Using graphic novels to educate youth
“I would say that I always wanted to be a writer,” said David Alexander Robertson from his home in Winnipeg, Manitoba. “It wasn’t until about 2005 that I started to consider the comic book-graphic novel world, but I never wanted to be anything else other than a writer.”
Robertson is a Swampy Cree graphic novelist. He was raised in the River Heights neighbourhood of Winnipeg. Growing up, he always read a variety of things. “Tom’s Midnight Garden was my favourite book,” he said.
Comic books were always his favourite, though.
“I was into Spider-Man, Batman, Superman, Avengers, all of that stuff. Anything I could get my hands on, really,” he explained when it came to comics. His favourite graphic novels, though, were Elfquest, Cosmic Odyssey, The Killing Joke, and Batman: The Cult.
“I first wanted to write my own graphic novels when I decided that I wanted to help change things in terms of how Aboriginal and non-Aboriginal youth learn about Aboriginal history and culture,” he said.
His first graphic novel, The Life of Helen Betty Osborne, was inspired by a real-life event that Robertson felt was important to tell.
“So much of what happened to her is a microcosm of our history here in Canada,” Robertson said of Osborne. Osborne was a young Cree woman from Norway House who left her community to pursue her dream of becoming a teacher. She was murdered in The Pas, a town filled with racism and segregation, in 1971 and it took sixteen years for at least one of her four killers to be brought to justice.
“Something like what happened to Helen Betty Osborne was going to happen to somebody there,” Robertson said of The Pas. “It just so happened that it was her, she was the tip of the iceberg. But her spirit was a strong one.”
Robertson said that he has spoken with people who feel that Osborne’s death provided a real opportunity to create change through tragedy. “You see it up there (in The Pas), in some ways but so much work needs to be done.”
Robertson specializes in creating graphic novels geared towards youth for educational purposes.
“I like having an impact, however big or small, on youth,” Robertson said. “I wanted to create positive change for our youth, for all youth. To me, the greatest change can occur from education.”
Robertson and his creative partner, illustrator Scott B. Henderson, have collaborated on two graphic novel projects. The first was a four-part series called 7 Generations. It is comprised of four volumes: Stone, Scars, Ends/Begins, and The Pact.
7 Generations is a story about a young man who attempts suicide.
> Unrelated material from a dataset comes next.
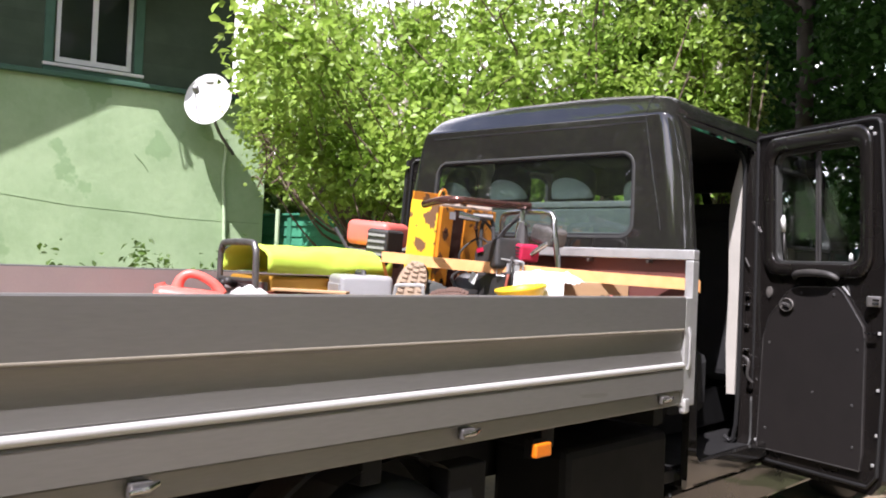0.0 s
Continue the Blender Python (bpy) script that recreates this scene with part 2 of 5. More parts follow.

Robertson said that the series teaches truth and history. “It’s important for that we know our history,” Robertson said. “Understanding our past allows us to see our future more clearly.”
7 Generations also encourages First Nations youth to learn their history and to heal, said Robertson.
“The Elders say that what has happened to us will affect the next 7 generations,” Robertson explained. “What we do now to heal will also affect us for the next 7 generations. So we need to do more positive things, and we all need to be contributing to the movement.”
Robertson considers his writing as his contribution to the movement. He hopes to educate not only First Nations youth but all youth in general about residential schools in Canada and how it has impacted even second and third generation survivors.
Robertson’s second graphic novel, Sugar Falls: A Residential School Story, does just that.
Robertson said that residential schools are “imprinted in our youth whether they are aware of it or not.”
Robertson explained that there is a link between where First Nations people are today and where they were yesterday when it comes to the impacts of residential school. “There needs to be awareness of that link by our youth,” Robertson stated. “In revealing that link, we will find that our path becomes much clearer.”
As melancholy and dark as residential schools are in the history of Canada and in the story Sugar Falls, Robertson feels that there is still hope.
“There has to be,” he said. “Hope comes from learning our history, but also in sharing our history. If you read Sugar Falls and then you share that story with somebody else, you are in important part of the change that needs to happen. Sharing your story is change.”
Robertson is quite busy with more stories to tell. He is currently writing for his own television show for Aboriginal People’s Television Network, and is also working on a six-book graphic novel series on historical Aboriginal figures. Even though the graphic novel series is aimed at elementary school children in grades 4 through 6, Robertson is confident that older kids will enjoy it too.
As far as First Nations youth who are interested in becoming graphic novelists, Robertson has only encouragement for those individuals. “If that’s what you want to do, and if that’s what you love to do, then don’t let anything stop you from doing it.”